▶ **What is asked**
Look at the data below and print exactly the lines from its first line through the line with "scene = bpy.context.scene"; the pictures stay out of the copy.

▶ **Given data**
--*--

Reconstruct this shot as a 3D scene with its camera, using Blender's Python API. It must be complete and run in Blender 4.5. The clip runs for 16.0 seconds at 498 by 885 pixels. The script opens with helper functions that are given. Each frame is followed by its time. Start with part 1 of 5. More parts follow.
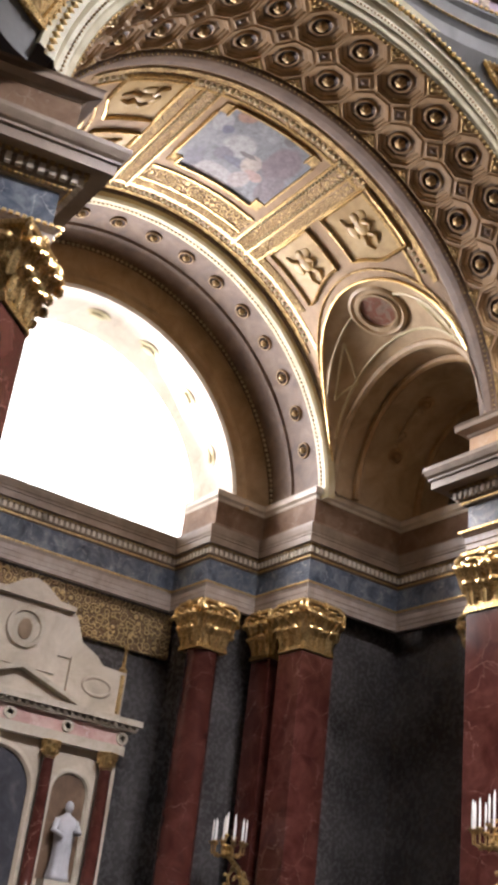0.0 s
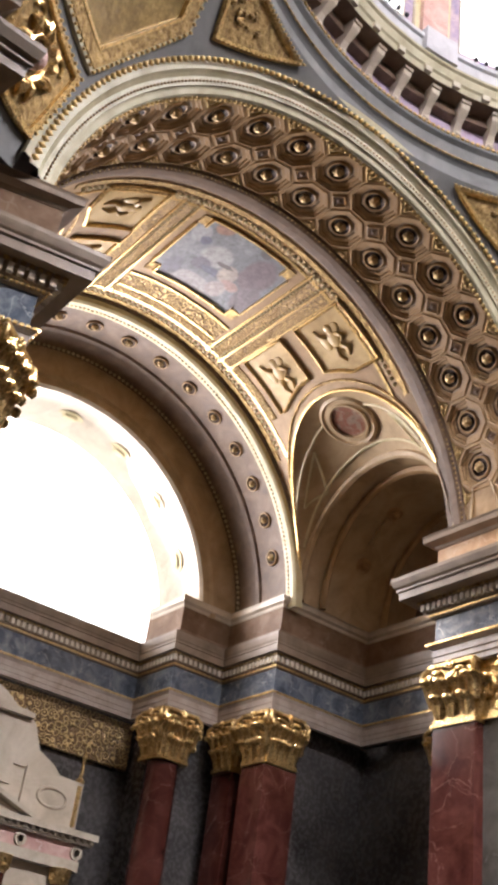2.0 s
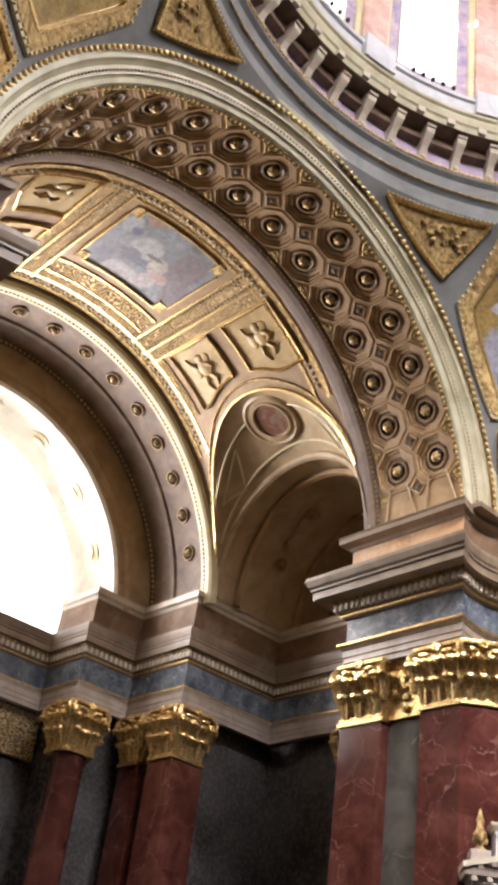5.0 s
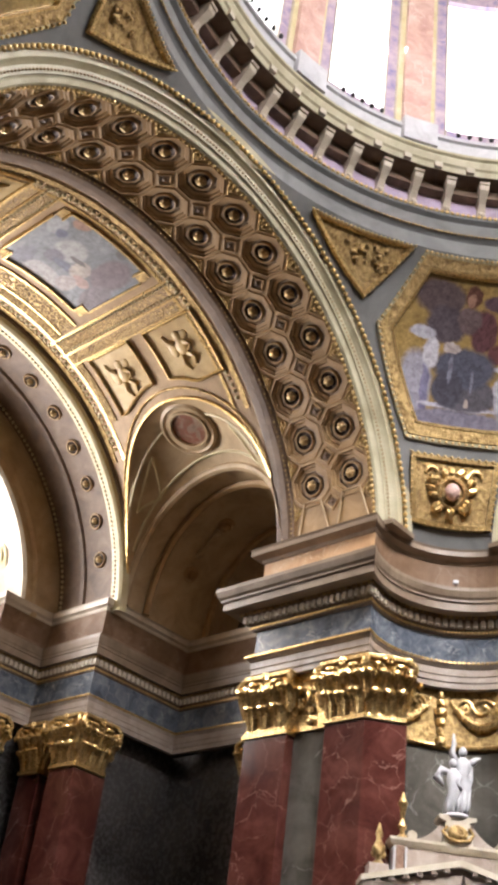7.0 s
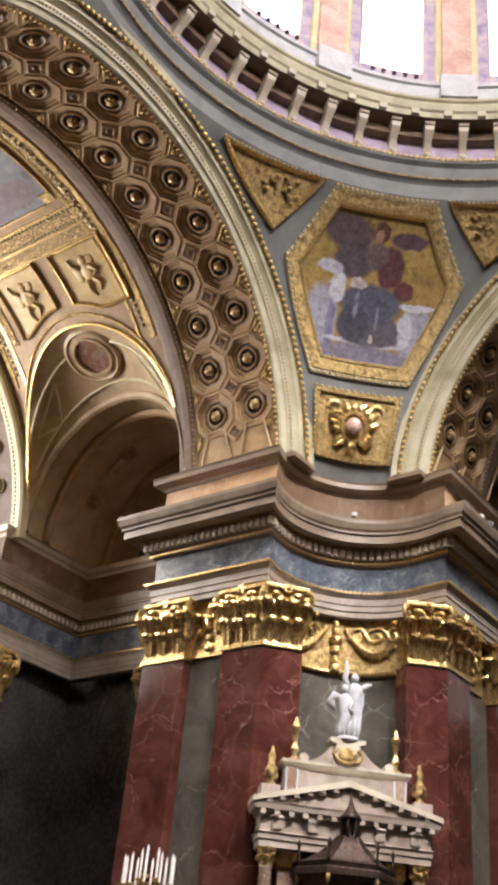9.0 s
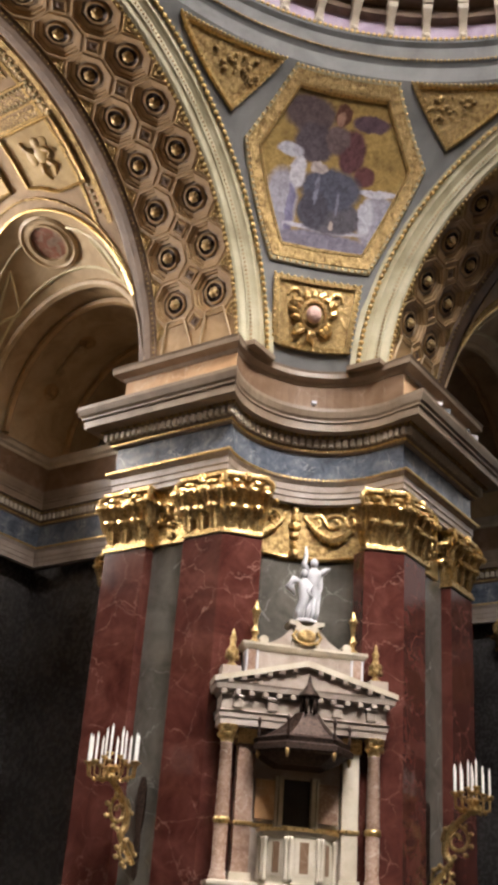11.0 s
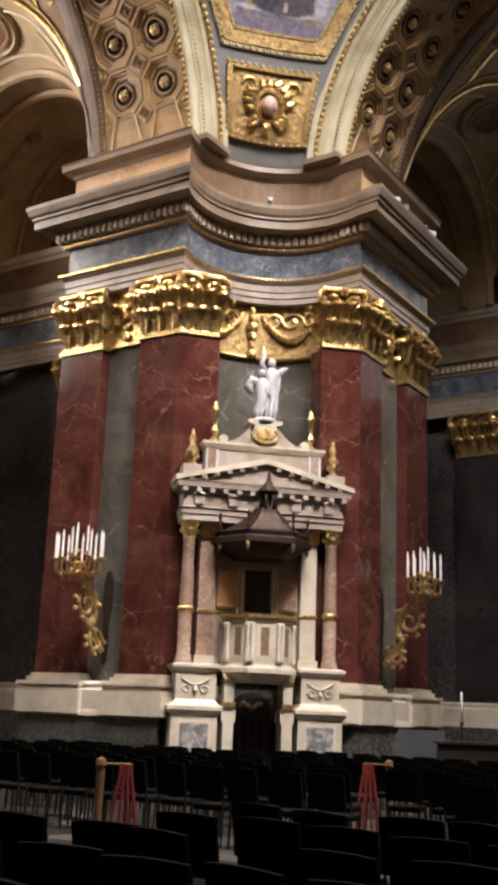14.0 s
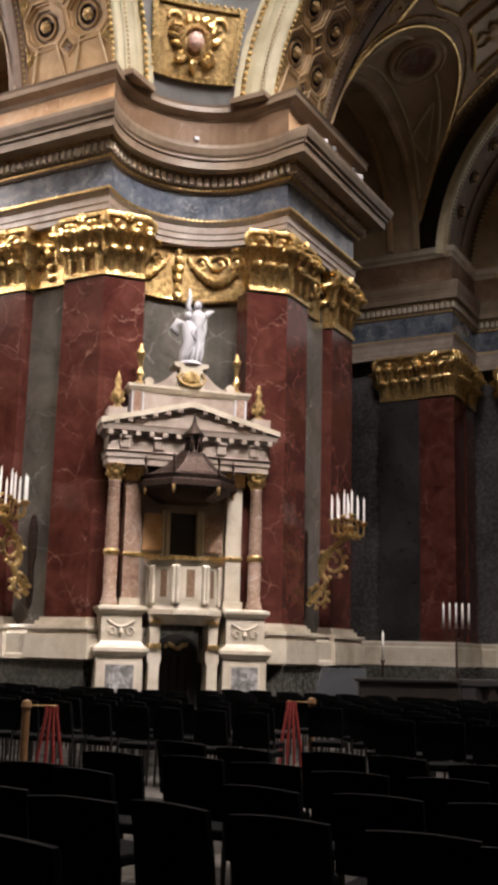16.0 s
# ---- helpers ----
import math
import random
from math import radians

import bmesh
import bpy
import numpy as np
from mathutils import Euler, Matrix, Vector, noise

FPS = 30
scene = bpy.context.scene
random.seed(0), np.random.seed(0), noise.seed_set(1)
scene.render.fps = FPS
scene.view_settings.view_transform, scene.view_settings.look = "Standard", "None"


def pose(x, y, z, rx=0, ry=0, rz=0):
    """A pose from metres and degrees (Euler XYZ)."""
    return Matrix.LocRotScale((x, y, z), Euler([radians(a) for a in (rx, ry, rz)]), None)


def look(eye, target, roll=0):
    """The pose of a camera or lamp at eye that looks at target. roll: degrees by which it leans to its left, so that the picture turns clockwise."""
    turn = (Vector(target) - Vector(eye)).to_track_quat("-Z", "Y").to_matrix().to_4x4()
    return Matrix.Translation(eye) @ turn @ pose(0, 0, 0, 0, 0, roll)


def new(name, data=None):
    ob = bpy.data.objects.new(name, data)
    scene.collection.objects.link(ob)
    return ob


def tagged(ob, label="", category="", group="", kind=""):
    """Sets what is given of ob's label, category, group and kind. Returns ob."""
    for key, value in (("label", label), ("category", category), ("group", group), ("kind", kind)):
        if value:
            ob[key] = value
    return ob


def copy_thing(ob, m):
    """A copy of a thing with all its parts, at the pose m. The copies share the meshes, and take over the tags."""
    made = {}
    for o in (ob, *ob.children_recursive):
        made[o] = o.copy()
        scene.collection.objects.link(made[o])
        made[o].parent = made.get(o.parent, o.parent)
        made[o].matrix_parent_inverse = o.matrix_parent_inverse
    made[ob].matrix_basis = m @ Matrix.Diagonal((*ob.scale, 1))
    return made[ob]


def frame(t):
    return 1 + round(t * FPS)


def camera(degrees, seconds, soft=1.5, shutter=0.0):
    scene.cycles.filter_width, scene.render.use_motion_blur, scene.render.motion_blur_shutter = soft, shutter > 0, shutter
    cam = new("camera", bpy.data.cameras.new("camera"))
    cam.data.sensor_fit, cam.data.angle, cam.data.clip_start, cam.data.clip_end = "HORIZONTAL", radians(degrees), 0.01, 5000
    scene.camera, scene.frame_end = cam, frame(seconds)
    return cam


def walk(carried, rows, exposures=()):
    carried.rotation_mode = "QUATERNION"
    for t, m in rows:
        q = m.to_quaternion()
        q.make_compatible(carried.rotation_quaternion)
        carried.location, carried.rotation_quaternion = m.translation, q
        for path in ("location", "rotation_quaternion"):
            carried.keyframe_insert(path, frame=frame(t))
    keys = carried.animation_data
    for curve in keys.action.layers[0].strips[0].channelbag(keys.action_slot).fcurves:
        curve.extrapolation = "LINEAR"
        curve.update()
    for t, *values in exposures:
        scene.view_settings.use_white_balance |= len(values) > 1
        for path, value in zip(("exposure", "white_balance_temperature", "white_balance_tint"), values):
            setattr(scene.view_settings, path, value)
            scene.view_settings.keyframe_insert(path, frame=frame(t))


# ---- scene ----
# The camera stands in the nave arm and turns in place. The crossing's centre is the origin.
cam = camera(26.45, 16.0, soft=4.3)
EYE = (4.5, -12.4, 1.6)
TURNS = [
    (0.0, 116.410, -6.505, 53.361),
    (0.5, 117.903, -6.619, 52.797),
    (1.0, 119.301, -6.897, 52.310),
    (1.5, 120.811, -7.366, 51.784),
    (2.0, 122.403, -7.150, 51.110),
    (2.5, 122.515, -6.917, 50.155),
    (3.0, 122.698, -6.962, 49.365),
    (5.5, 122.831, -7.280, 45.107),
    (6.0, 123.000, -7.360, 44.054),
    (6.5, 123.536, -7.025, 42.667),
    (7.0, 123.968, -6.648, 40.973),
    (7.5, 123.625, -6.923, 39.498),
    (8.0, 123.383, -6.346, 37.262),
    (8.5, 123.098, -5.915, 36.508),
    (9.0, 120.735, -5.132, 35.783),
    (11.5, 113.477, -3.655, 33.729),
    (12.0, 111.451, -3.294, 33.416),
    (12.5, 109.241, -2.784, 32.759),
    (13.0, 107.655, -2.669, 32.445),
    (13.5, 105.821, -2.559, 32.239),
    (14.0, 104.227, -2.192, 32.169),
    (14.5, 103.284, -1.836, 32.209),
    (15.0, 101.830, -1.879, 31.194),
    (15.5, 101.349, -1.787, 29.531),
    (16.0, 101.286, -1.468, 28.224),
]
EXPOSURES = [(0.0, 0.26, 5900, 17), (5.5, 0.2, 6050, 14), (8.5, 0.14, 6150, 12.5), (11.5, 0.14, 6400, 13.5), (16.0, 0.13, 6450, 17)]
walk(cam, [(t, pose(*EYE, rx, ry, rz)) for t, rx, ry, rz in TURNS], EXPOSURES)

# ---- world and lamps ----
world = bpy.data.worlds.new("sky")
scene.world = world
world.use_nodes = True
wn = world.node_tree
sky = wn.nodes.new("ShaderNodeTexSky")
sky.sky_type, sky.sun_disc, sky.sun_elevation, sky.sun_rotation = "NISHITA", False, radians(50), radians(250)
wn.nodes["Background"].inputs[1].default_value = 0.1
wn.links.new(sky.outputs[0], wn.nodes["Background"].inputs[0])


def lamp(name, eye, target, size_x, size_y, watts, color):
    data = bpy.data.lights.new(name, "AREA")
    data.shape, data.size, data.size_y, data.energy, data.color = "RECTANGLE", size_x, size_y, watts, color
    ob = new(name, data)
    ob.matrix_world = look(eye, target)
    return ob


lamp("window_daylight", (-25.6, 0, 18.0), (0, 0, 12), 8.5, 4.6, 2700, (1.0, 0.92, 0.84)).data.spread = radians(140)
lamp("window_daylight", (0.9, 27.0, 18.0), (0.9, 0, 12), 8.5, 4.6, 42, (1.0, 0.95, 0.9)).data.spread = radians(150)
# daylight of the drum's windows, falling steeply into the crossing
for k, watts in ((-80, 1000), (-48, 1250), (-15, 1800), (20, 2900), (60, 500), (150, 600), (200, 600), (250, 400)):
    a = radians(k)
    reach, low = (6.5, 8) if -90 < k < 30 else (4.5, 4)
    ob = lamp("drum_daylight", (9.2 * math.cos(a), 9.2 * math.sin(a), 32.0), (-reach * math.cos(a), -reach * math.sin(a), low), 1.8, 5.0, watts, (1.0, 0.955, 0.9))
    ob.data.spread = radians(64 if -60 < k < 0 else 74)
# the same windows' level light across the drum
for k in (-75, -35, 5):
    a = radians(k)
    ob = lamp("drum_skylight", (9.3 * math.cos(a), 9.3 * math.sin(a), 32.0), (-9 * math.cos(a), -9 * math.sin(a), 27.5), 1.8, 5.0, 430, (1.0, 0.975, 0.94))
    ob.data.spread = radians(90)

# ---- materials ----


def material(name, rough=0.5, metal=0.0):
    m = bpy.data.materials.new(name)
    m.use_nodes = True
    b = m.node_tree.nodes["Principled BSDF"]
    b.inputs["Roughness"].default_value, b.inputs["Metallic"].default_value = rough, metal
    return m, m.node_tree, b


def noise_node(nt, scale, detail=6.0, rough=0.6, distort=0.0):
    co = nt.nodes.new("ShaderNodeTexCoord")
    n = nt.nodes.new("ShaderNodeTexNoise")
    n.inputs["Scale"].default_value, n.inputs["Detail"].default_value = scale, detail
    n.inputs["Roughness"].default_value, n.inputs["Distortion"].default_value = rough, distort
    nt.links.new(co.outputs["Object"], n.inputs["Vector"])
    return n


def ramp_node(nt, src, stops):
    r = nt.nodes.new("ShaderNodeValToRGB")
    while len(r.color_ramp.elements) < len(stops):
        r.color_ramp.elements.new(0.5)
    for e, (p, c) in zip(r.color_ramp.elements, stops):
        e.position, e.color = p, (*c, 1)
    nt.links.new(src, r.inputs[0])
    return r


def bump_node(nt, b, src, strength, dist):
    n = nt.nodes.new("ShaderNodeBump")
    n.inputs["Strength"].default_value, n.inputs["Distance"].default_value = strength, dist
    nt.links.new(src, n.inputs["Height"])
    nt.links.new(n.outputs[0], b.inputs["Normal"])


def mix_node(nt, fac, a, bcol, kind="MIX"):
    n = nt.nodes.new("ShaderNodeMix")
    n.data_type, n.blend_type = "RGBA", kind
    for sock, v in ((n.inputs[0], fac), (n.inputs[6], a), (n.inputs[7], bcol)):
        if isinstance(v, (int, float)):
            sock.default_value = v
        elif isinstance(v, tuple):
            sock.default_value = (*v, 1)
        else:
            nt.links.new(v, sock)
    return n.outputs[2]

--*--

▶ **Answer to this exercise**
Reconstruct this shot as a 3D scene with its camera, using Blender's Python API. It must be complete and run in Blender 4.5. The clip runs for 16.0 seconds at 498 by 885 pixels. The script opens with helper functions that are given. Each frame is followed by its time. Start with part 1 of 5. More parts follow.
0.0 s
2.0 s
5.0 s
7.0 s
9.0 s
11.0 s
14.0 s
16.0 s
# ---- helpers ----
import math
import random
from math import radians

import bmesh
import bpy
import numpy as np
from mathutils import Euler, Matrix, Vector, noise

FPS = 30
scene = bpy.context.scene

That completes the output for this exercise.